TASK TO COMPLETE: Repeat the lines below exactly as they appear, but leave out the images.

DATASET SECTION:
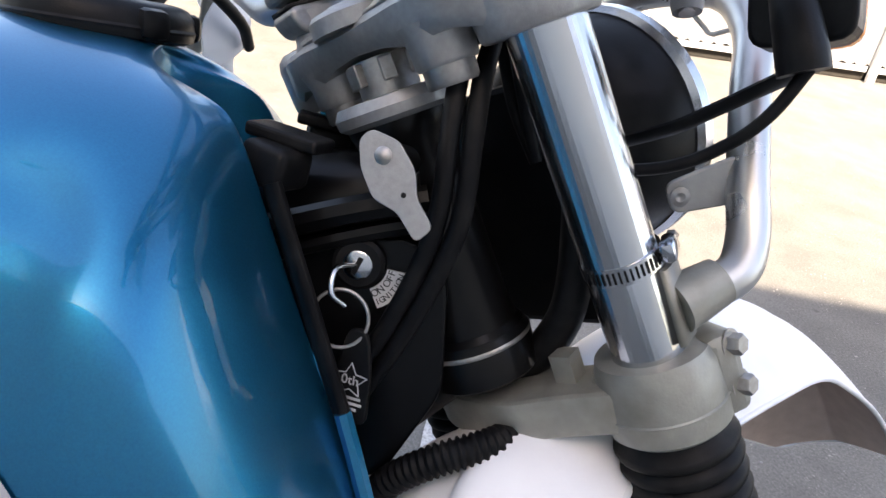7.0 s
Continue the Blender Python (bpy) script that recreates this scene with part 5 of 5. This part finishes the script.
# right switch, throttle
TH = axis_to((0.001, -0.314, 0.2420), GD)
thr = part("throttle_housing", lathe([(0.013, -0.014), (0.0285, -0.014), (0.0315, -0.011), (0.0315, 0.008), (0.0290, 0.014), (0.0285, 0.019), (0.013, 0.020)], TH, 40), M_BLACK, bike, "black plastic throttle housing with a cable elbow", "S")
part("throttle_chin", box((0.024, 0.026, 0.026), TH @ Matrix.Translation((0.024, 0.008, -0.002)), 0.007), M_BLACK, thr, "", "S")
part("cable_elbow", tube([(-0.033, -0.314, 0.221), (-0.032, -0.321, 0.233), (-0.025, -0.328, 0.248), (-0.011, -0.331, 0.262), (0.004, -0.326, 0.271), (0.014, -0.314, 0.273), (0.0215, -0.298, 0.270)], [0.0115, 0.0125, 0.0135, 0.0140, 0.0140, 0.0138, 0.0135], 18, 6, flat=0.88), M_BLACK, thr, "", "S")
part("elbow_groove", tube([(-0.042, -0.317, 0.236), (-0.032, -0.321, 0.257), (-0.014, -0.321, 0.273), (0.003, -0.314, 0.281), (0.015, -0.303, 0.282)], 0.0016, 6, 5), M_RUBBER, thr, "", "S")
part("boot_rib", lathe([(0.0128, -0.003), (0.0170, -0.003), (0.0178, 0), (0.0170, 0.003), (0.0128, 0.003)], axis_to((0.0215, -0.298, 0.270), (0.05, 0.97, -0.12)), 24), M_RUBBER, thr, "", "S")
part("cable_boot", tube([(0.0215, -0.298, 0.270), (0.022, -0.282, 0.269), (0.021, -0.264, 0.266), (0.021, -0.251, 0.263)], [0.0140, 0.0134, 0.0118, 0.0095], 16, 5), M_RUBBER, thr, "dusty rubber cable boot", "S")
for k, o in enumerate(((0.006, 0.0, 0.003), (-0.006, -0.002, -0.001))):
    p = [Vector(v) + Vector(o) * f for v, f in (((0.021, -0.253, 0.263), 0.8), ((0.0235, -0.228, 0.260), 1.0), ((0.029, -0.202, 0.2548), 0.7))]
    part("throttle_cable", tube(p, 0.0056, 10, 5), M_RUBBER, thr, "black throttle cable", "S")
    part("cable_nut", lathe([(0.0070, 0), (0.0076, 0.004), (0.0070, 0.009)], axis_to(p[0], (0.05, 0.97, -0.12)), 12), M_RUBBER, thr, "", "S")
part("joint_boot", tube([(0.027, -0.206, 0.2555), (0.036, -0.190, 0.251), (0.044, -0.166, 0.237), (0.053, -0.141, 0.221), (0.059, -0.124, 0.2095)], [0.0080, 0.0096, 0.0098, 0.0088, 0.0070], 16, 5), M_RUBBER, thr, "dusty rubber joint boot", "S")
for c, d, r in (((0.0215, -0.268, 0.2668), (0.0, 1, -0.1), 0.0132), ((0.021, -0.255, 0.2642), (0.0, 1, -0.15), 0.0112), ((0.0330, -0.195, 0.2525), (0.45, 1, -0.3), 0.0104), ((0.0560, -0.132, 0.2150), (0.35, 0.8, -0.6), 0.0088)):
    part("boot_rib", lathe([(r - 0.003, -0.0022), (r, -0.0015), (r, 0.0015), (r - 0.003, 0.0022)], axis_to(c, d), 22), M_RUBBER, thr, "", "S")
for k, o in enumerate((0.0, 0.0095)):
    part("throttle_cable", tube([(0.058, -0.127 + o * 0.2, 0.212), (0.066, -0.108 + o * 0.7, 0.194), (0.0705, -0.091 + o, 0.172), (0.068, -0.074 + o, 0.150), (0.064, -0.064 + o, 0.128), (0.058, -0.058 + o, 0.09), (0.052, -0.054 + o, 0.04), (0.05, -0.05, 0.0)], 0.0043, 10, 6), M_RUBBER, thr, "black throttle cable", "S")

# switch block: its face looks back and up at the rider
tl, br_, bl = Vector((-0.008, -0.279, 0.268)), Vector((-0.032, -0.294, 0.258)), Vector((-0.026, -0.278, 0.254))
ex = (br_ - bl).normalized()
ey = (tl - bl)
ey = (ey - ex * ey.dot(ex)).normalized()
ez = ex.cross(ey)
sc = (tl + br_) / 2
MSW = frame_matrix(sc - ez * 0.003, ex, ey, ez)
swb = part("switch_block", prism(rounded([(-0.019, -0.034), (0.022, -0.034), (0.024, 0.026), (-0.017, 0.027)], 0.006), 0.034, MSW @ Matrix.Translation((0, 0, -0.019)), 0.004), M_BLACK, bike, "black plastic switch block", "S")
part("kill_switch", box((0.017, 0.025, 0.009), MSW @ Matrix.Translation((-0.001, 0.0015, 0.0005)) @ pose(0, 0, 0, 8), 0.0012), M_RED, swb, "faded pink-red engine stop rocker switch", "S")
part("switch_well", prism(rounded([(-0.0105, -0.0145), (0.0105, -0.0145), (0.0105, 0.0145), (-0.0105, 0.0145)], 0.002), 0.003, MSW @ Matrix.Translation((-0.001, 0.0015, -0.001)), 0.0005), M_RUBBER, swb, "", "S")
part("start_button", box((0.025, 0.012, 0.010), MSW @ Matrix.Translation((0.007, -0.0275, 0.000)) @ pose(0, 0, 0, 12), 0.002), M_GREY, swb, "grey start button", "S")
for yy, kind in ((0.0195, 1), (-0.0175, 0)):
    rg = lathe([(0.0020, 0), (0.0020, 0.0003), (0.0024, 0.0003), (0.0024, 0), (0.0020, 0)], MSW @ Matrix.Translation((0.0, yy, -0.0018)), 20, caps=False)
    if kind:
        box((0.0048, 0.0005, 0.0003), MSW @ Matrix.Translation((0, yy, -0.0016)) @ pose(0, 0, 0, 0, 0, 50), 0, rg)
    part("switch_mark", rg, M_GREY, swb, "faded grey switch symbol", "S")
part("switch_back", prism(rounded([(-0.018, -0.033), (0.019, -0.033), (0.019, 0.026), (-0.016, 0.027)], 0.008), 0.03, MSW @ Matrix.Translation((0, 0, -0.050)), 0.006), M_BLACK, swb, "", "S")
part("throttle_drum", lathe([(0.022, -0.03), (0.0235, -0.028), (0.0235, -0.012), (0.022, -0.010)], TH, 30), M_BLACK, swb, "", "S")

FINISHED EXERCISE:
7.0 s
Continue the Blender Python (bpy) script that recreates this scene with part 5 of 5. This part finishes the script.
# right switch, throttle
TH = axis_to((0.001, -0.314, 0.2420), GD)
thr = part("throttle_housing", lathe([(0.013, -0.014), (0.0285, -0.014), (0.0315, -0.011), (0.0315, 0.008), (0.0290, 0.014), (0.0285, 0.019), (0.013, 0.020)], TH, 40), M_BLACK, bike, "black plastic throttle housing with a cable elbow", "S")
part("throttle_chin", box((0.024, 0.026, 0.026), TH @ Matrix.Translation((0.024, 0.008, -0.002)), 0.007), M_BLACK, thr, "", "S")
part("cable_elbow", tube([(-0.033, -0.314, 0.221), (-0.032, -0.321, 0.233), (-0.025, -0.328, 0.248), (-0.011, -0.331, 0.262), (0.004, -0.326, 0.271), (0.014, -0.314, 0.273), (0.0215, -0.298, 0.270)], [0.0115, 0.0125, 0.0135, 0.0140, 0.0140, 0.0138, 0.0135], 18, 6, flat=0.88), M_BLACK, thr, "", "S")
part("elbow_groove", tube([(-0.042, -0.317, 0.236), (-0.032, -0.321, 0.257), (-0.014, -0.321, 0.273), (0.003, -0.314, 0.281), (0.015, -0.303, 0.282)], 0.0016, 6, 5), M_RUBBER, thr, "", "S")
part("boot_rib", lathe([(0.0128, -0.003), (0.0170, -0.003), (0.0178, 0), (0.0170, 0.003), (0.0128, 0.003)], axis_to((0.0215, -0.298, 0.270), (0.05, 0.97, -0.12)), 24), M_RUBBER, thr, "", "S")
part("cable_boot", tube([(0.0215, -0.298, 0.270), (0.022, -0.282, 0.269), (0.021, -0.264, 0.266), (0.021, -0.251, 0.263)], [0.0140, 0.0134, 0.0118, 0.0095], 16, 5), M_RUBBER, thr, "dusty rubber cable boot", "S")
for k, o in enumerate(((0.006, 0.0, 0.003), (-0.006, -0.002, -0.001))):
    p = [Vector(v) + Vector(o) * f for v, f in (((0.021, -0.253, 0.263), 0.8), ((0.0235, -0.228, 0.260), 1.0), ((0.029, -0.202, 0.2548), 0.7))]
    part("throttle_cable", tube(p, 0.0056, 10, 5), M_RUBBER, thr, "black throttle cable", "S")
    part("cable_nut", lathe([(0.0070, 0), (0.0076, 0.004), (0.0070, 0.009)], axis_to(p[0], (0.05, 0.97, -0.12)), 12), M_RUBBER, thr, "", "S")
part("joint_boot", tube([(0.027, -0.206, 0.2555), (0.036, -0.190, 0.251), (0.044, -0.166, 0.237), (0.053, -0.141, 0.221), (0.059, -0.124, 0.2095)], [0.0080, 0.0096, 0.0098, 0.0088, 0.0070], 16, 5), M_RUBBER, thr, "dusty rubber joint boot", "S")
for c, d, r in (((0.0215, -0.268, 0.2668), (0.0, 1, -0.1), 0.0132), ((0.021, -0.255, 0.2642), (0.0, 1, -0.15), 0.0112), ((0.0330, -0.195, 0.2525), (0.45, 1, -0.3), 0.0104), ((0.0560, -0.132, 0.2150), (0.35, 0.8, -0.6), 0.0088)):
    part("boot_rib", lathe([(r - 0.003, -0.0022), (r, -0.0015), (r, 0.0015), (r - 0.003, 0.0022)], axis_to(c, d), 22), M_RUBBER, thr, "", "S")
for k, o in enumerate((0.0, 0.0095)):
    part("throttle_cable", tube([(0.058, -0.127 + o * 0.2, 0.212), (0.066, -0.108 + o * 0.7, 0.194), (0.0705, -0.091 + o, 0.172), (0.068, -0.074 + o, 0.150), (0.064, -0.064 + o, 0.128), (0.058, -0.058 + o, 0.09), (0.052, -0.054 + o, 0.04), (0.05, -0.05, 0.0)], 0.0043, 10, 6), M_RUBBER, thr, "black throttle cable", "S")

# switch block: its face looks back and up at the rider
tl, br_, bl = Vector((-0.008, -0.279, 0.268)), Vector((-0.032, -0.294, 0.258)), Vector((-0.026, -0.278, 0.254))
ex = (br_ - bl).normalized()
ey = (tl - bl)
ey = (ey - ex * ey.dot(ex)).normalized()
ez = ex.cross(ey)
sc = (tl + br_) / 2
MSW = frame_matrix(sc - ez * 0.003, ex, ey, ez)
swb = part("switch_block", prism(rounded([(-0.019, -0.034), (0.022, -0.034), (0.024, 0.026), (-0.017, 0.027)], 0.006), 0.034, MSW @ Matrix.Translation((0, 0, -0.019)), 0.004), M_BLACK, bike, "black plastic switch block", "S")
part("kill_switch", box((0.017, 0.025, 0.009), MSW @ Matrix.Translation((-0.001, 0.0015, 0.0005)) @ pose(0, 0, 0, 8), 0.0012), M_RED, swb, "faded pink-red engine stop rocker switch", "S")
part("switch_well", prism(rounded([(-0.0105, -0.0145), (0.0105, -0.0145), (0.0105, 0.0145), (-0.0105, 0.0145)], 0.002), 0.003, MSW @ Matrix.Translation((-0.001, 0.0015, -0.001)), 0.0005), M_RUBBER, swb, "", "S")
part("start_button", box((0.025, 0.012, 0.010), MSW @ Matrix.Translation((0.007, -0.0275, 0.000)) @ pose(0, 0, 0, 12), 0.002), M_GREY, swb, "grey start button", "S")
for yy, kind in ((0.0195, 1), (-0.0175, 0)):
    rg = lathe([(0.0020, 0), (0.0020, 0.0003), (0.0024, 0.0003), (0.0024, 0), (0.0020, 0)], MSW @ Matrix.Translation((0.0, yy, -0.0018)), 20, caps=False)
    if kind:
        box((0.0048, 0.0005, 0.0003), MSW @ Matrix.Translation((0, yy, -0.0016)) @ pose(0, 0, 0, 0, 0, 50), 0, rg)
    part("switch_mark", rg, M_GREY, swb, "faded grey switch symbol", "S")
part("switch_back", prism(rounded([(-0.018, -0.033), (0.019, -0.033), (0.019, 0.026), (-0.016, 0.027)], 0.008), 0.03, MSW @ Matrix.Translation((0, 0, -0.050)), 0.006), M_BLACK, swb, "", "S")
part("throttle_drum", lathe([(0.022, -0.03), (0.0235, -0.028), (0.0235, -0.012), (0.022, -0.010)], TH, 30), M_BLACK, swb, "", "S")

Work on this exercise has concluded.